At Hennion & Walsh, we tend to view investments in gold not only as a potential inflation hedge (recognizing that shorter term inflation forecasts remain muted presently) but also as an equity market volatility hedge. The latter in a similar fashion to the way that investors traditionally have gravitated towards fixed income investments when equity markets are volatile, or depressed, these same investors now seem to be increasingly looking to precious metals (gold and silver included) to help not only from a diversification standpoint but also to assist with total return potential given the record low interest rate environment that fixed income investments find themselves within currently in the U.S..
Despite these compelling investment considerations, many investors seem to be dubious of considering additional investments in gold. I see this doubtful investor stance as being related to two potential factors:
1) Volatility of commodity investing in general, and gold in particular, due to the great number of institutional and retail investors entering the gold investment market in the past 4 years. Please see chart below for the Exchange Traded Product (ETP); SPDR Gold Shares (Ticker: GLD), which shows the asset growth in this product from the beginning of 2008 through the end of 2012, as evidence of the growing popularity of these types of "user-friendly" gold investment vehicles.
Data Source: Bloomberg, January 11, 2013. Past performance is not an indication of future results.
2) Tracking error of many of the "newer" gold related investment vehicles (Ex.
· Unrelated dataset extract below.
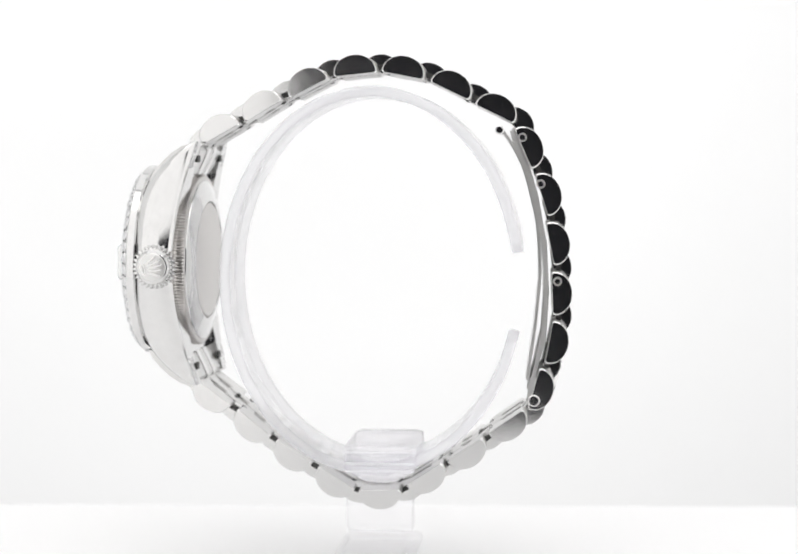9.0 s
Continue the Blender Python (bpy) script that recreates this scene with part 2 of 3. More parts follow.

ETPs)
To better understand what makes the price of gold move, upwards or downwards, it is perhaps best to appreciate the relationship gold has had to the U.S. dollar historically. Prior to 1972, there was a direct relationship between the U.S. dollar and gold prices whereas each dollar was backed by claims for a specified amount of gold (i.e. the "Gold Standard"). When President Nixon removed our currency from the Gold Standard, the dollar no longer had a direct relationship with gold - or anything else for that matter. Instead, gold now has an indirect relationship with the U.S. Dollar as the price of gold in U.S. dollar terms changes as a result of a variety of economic and psychological factors. Given this relationship, absent tremendous global market stress, gold generally tends to move in an opposite direction from the U.S. Dollar, or more specifically, the U.S. Dollar index. In other words, as the U.S. Dollar increases in value, Gold, in turn, decreases in value and vice-versa.
Given the low interest rate environment in the U.S., the U.S. Dollar has been weak against other foreign currencies in recent years, which, in addition to the other factors previously discussed, has helped fuel a rise in the price of gold since the great market meltdown of 2008. However, in the past year, as other foreign currencies have weakened in relation to the U.S. Dollar, the price of gold has pulled due to the relative weakening in conjunction with other market factors.
The value of the U.S. Dollar, and its effect on the price of gold, for 2013 will be largely influenced by the upcoming 2nd round of Fiscal Cliff decisions related to spending cuts, the impending Debt Ceiling decision and further Federal Reserve actions related to interest rates in response to the ongoing, sluggish economic recovery. As a result, it is our contention that an client risk tolerance/investment objective appropriate allocation to precious metals is worthy of consideration for 2013.
*It should be noted that at present, Hennion & Walsh Asset Management has allocations within its managed portfolios to PowerShares DB Precious Metals (Ticker: DBP), which itself has allocations to gold and silver respectively.